** begin **
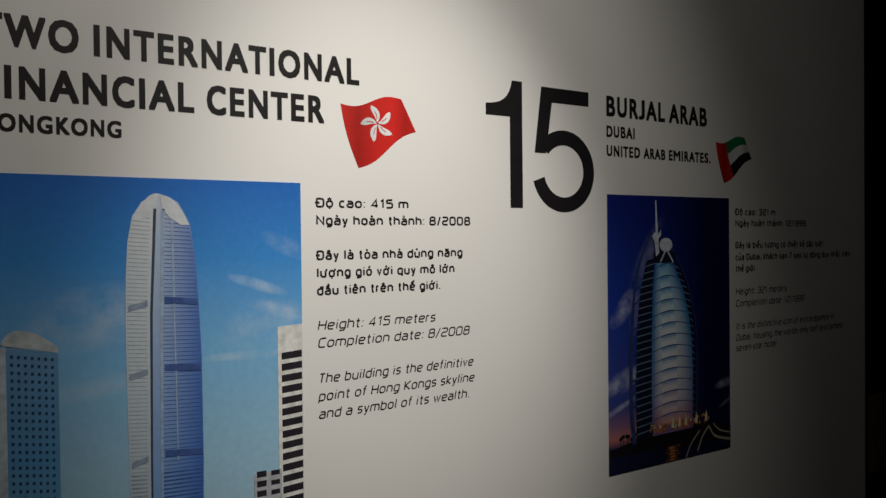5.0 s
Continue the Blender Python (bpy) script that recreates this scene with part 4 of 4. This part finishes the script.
    p.add("mesh_panel", ink("grey_mesh_print", 0.16, 0.17, 0.19), 5.8, [(0.76, 0.20), (0.79, 0.20), (0.82, 0.10), (0.77, 0.12)], [(0.56, 0.18), (0.59, 0.18), (0.64, 0.10), (0.58, 0.11)], [(0.12, 0.16), (0.17, 0.165), (0.18, 0.06), (0.13, 0.06)])
    bed = shaded_print("yellow_bed_print", [(0.0, (0.28, 0.18, 0.02)), (0.5, (0.42, 0.30, 0.04)), (1.0, (0.30, 0.22, 0.05))], "u", 0.3009, vary=0.5, scale=60.0)
    p.add("flower_bed", bed, 6.4, [(0.40, 0.0), (0.42, 0.085), (0.52, 0.100), (0.66, 0.085), (0.80, 0.105), (1.0, 0.100), (1.0, 0.0)], [(0.0, 0.0), (0.20, 0.0), (0.18, 0.045), (0.08, 0.065), (0.0, 0.035)])
    for k in range(80):
        u, v, r = rng.uniform(0.40, 1.0), rng.uniform(0.01, 0.15), rng.uniform(0.007, 0.020)
        a = rng.uniform(-1.2, 1.2)
        m = (bed, amber, red, gold)[k % 4] if v < 0.11 else (bed, gold)[k % 2]
        p.add("leaf", m, 7 + 0.018 * k, [(u - r * 0.35, v - r), (u + r * 0.30, v - r * 0.9), (u + a * r * 0.6 + r * 0.12, v + r * 1.3), (u + a * r * 0.5 - r * 0.1, v + r * 1.1)])
    p.add("leaf", bed, 8.6, [(0.52, 0.08), (0.60, 0.08), (0.555, 0.195)], [(0.83, 0.09), (0.88, 0.09), (0.90, 0.19)])
    stand, pink = ink("red_stand_print", 0.15, 0.028, 0.022, 0.3), ink("pink_screen_print", 0.52, 0.25, 0.26)
    p.add("stand", stand, 9, [(0.245, 0.0), (0.41, 0.0), (0.43, 0.215), (0.36, 0.225), (0.22, 0.215), (0.20, 0.19), (0.20, 0.085), (0.24, 0.08)])
    p.add("screen", pink, 9.4, [(0.206, 0.094), (0.415, 0.088), (0.412, 0.184), (0.200, 0.186)])
    p.add("screen_mark", ink("pale_mark_print", 0.66, 0.48, 0.46), 9.7, smooth([(0.28, 0.128), (0.32, 0.142), (0.36, 0.150), (0.37, 0.135), (0.33, 0.118), (0.28, 0.128)], 4)[:-1])
    p.add("lantern", ink("lantern_print", 0.42, 0.16, 0.14), 9.8, rect(0.300, 0.232, 0.345, 0.268), [(0.235, 0.215), (0.29, 0.222), (0.285, 0.250), (0.245, 0.245)], [(0.365, 0.225), (0.41, 0.232), (0.40, 0.262), (0.37, 0.255)])


casino()
twin_sails()
glass_tower()
sail_hotel()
** end **
SHORT TASK: Leaving out the pictures, repeat the data above exactly.

COMPLETE ANSWER:
5.0 s
Continue the Blender Python (bpy) script that recreates this scene with part 4 of 4. This part finishes the script.
    p.add("mesh_panel", ink("grey_mesh_print", 0.16, 0.17, 0.19), 5.8, [(0.76, 0.20), (0.79, 0.20), (0.82, 0.10), (0.77, 0.12)], [(0.56, 0.18), (0.59, 0.18), (0.64, 0.10), (0.58, 0.11)], [(0.12, 0.16), (0.17, 0.165), (0.18, 0.06), (0.13, 0.06)])
    bed = shaded_print("yellow_bed_print", [(0.0, (0.28, 0.18, 0.02)), (0.5, (0.42, 0.30, 0.04)), (1.0, (0.30, 0.22, 0.05))], "u", 0.3009, vary=0.5, scale=60.0)
    p.add("flower_bed", bed, 6.4, [(0.40, 0.0), (0.42, 0.085), (0.52, 0.100), (0.66, 0.085), (0.80, 0.105), (1.0, 0.100), (1.0, 0.0)], [(0.0, 0.0), (0.20, 0.0), (0.18, 0.045), (0.08, 0.065), (0.0, 0.035)])
    for k in range(80):
        u, v, r = rng.uniform(0.40, 1.0), rng.uniform(0.01, 0.15), rng.uniform(0.007, 0.020)
        a = rng.uniform(-1.2, 1.2)
        m = (bed, amber, red, gold)[k % 4] if v < 0.11 else (bed, gold)[k % 2]
        p.add("leaf", m, 7 + 0.018 * k, [(u - r * 0.35, v - r), (u + r * 0.30, v - r * 0.9), (u + a * r * 0.6 + r * 0.12, v + r * 1.3), (u + a * r * 0.5 - r * 0.1, v + r * 1.1)])
    p.add("leaf", bed, 8.6, [(0.52, 0.08), (0.60, 0.08), (0.555, 0.195)], [(0.83, 0.09), (0.88, 0.09), (0.90, 0.19)])
    stand, pink = ink("red_stand_print", 0.15, 0.028, 0.022, 0.3), ink("pink_screen_print", 0.52, 0.25, 0.26)
    p.add("stand", stand, 9, [(0.245, 0.0), (0.41, 0.0), (0.43, 0.215), (0.36, 0.225), (0.22, 0.215), (0.20, 0.19), (0.20, 0.085), (0.24, 0.08)])
    p.add("screen", pink, 9.4, [(0.206, 0.094), (0.415, 0.088), (0.412, 0.184), (0.200, 0.186)])
    p.add("screen_mark", ink("pale_mark_print", 0.66, 0.48, 0.46), 9.7, smooth([(0.28, 0.128), (0.32, 0.142), (0.36, 0.150), (0.37, 0.135), (0.33, 0.118), (0.28, 0.128)], 4)[:-1])
    p.add("lantern", ink("lantern_print", 0.42, 0.16, 0.14), 9.8, rect(0.300, 0.232, 0.345, 0.268), [(0.235, 0.215), (0.29, 0.222), (0.285, 0.250), (0.245, 0.245)], [(0.365, 0.225), (0.41, 0.232), (0.40, 0.262), (0.37, 0.255)])


casino()
twin_sails()
glass_tower()
sail_hotel()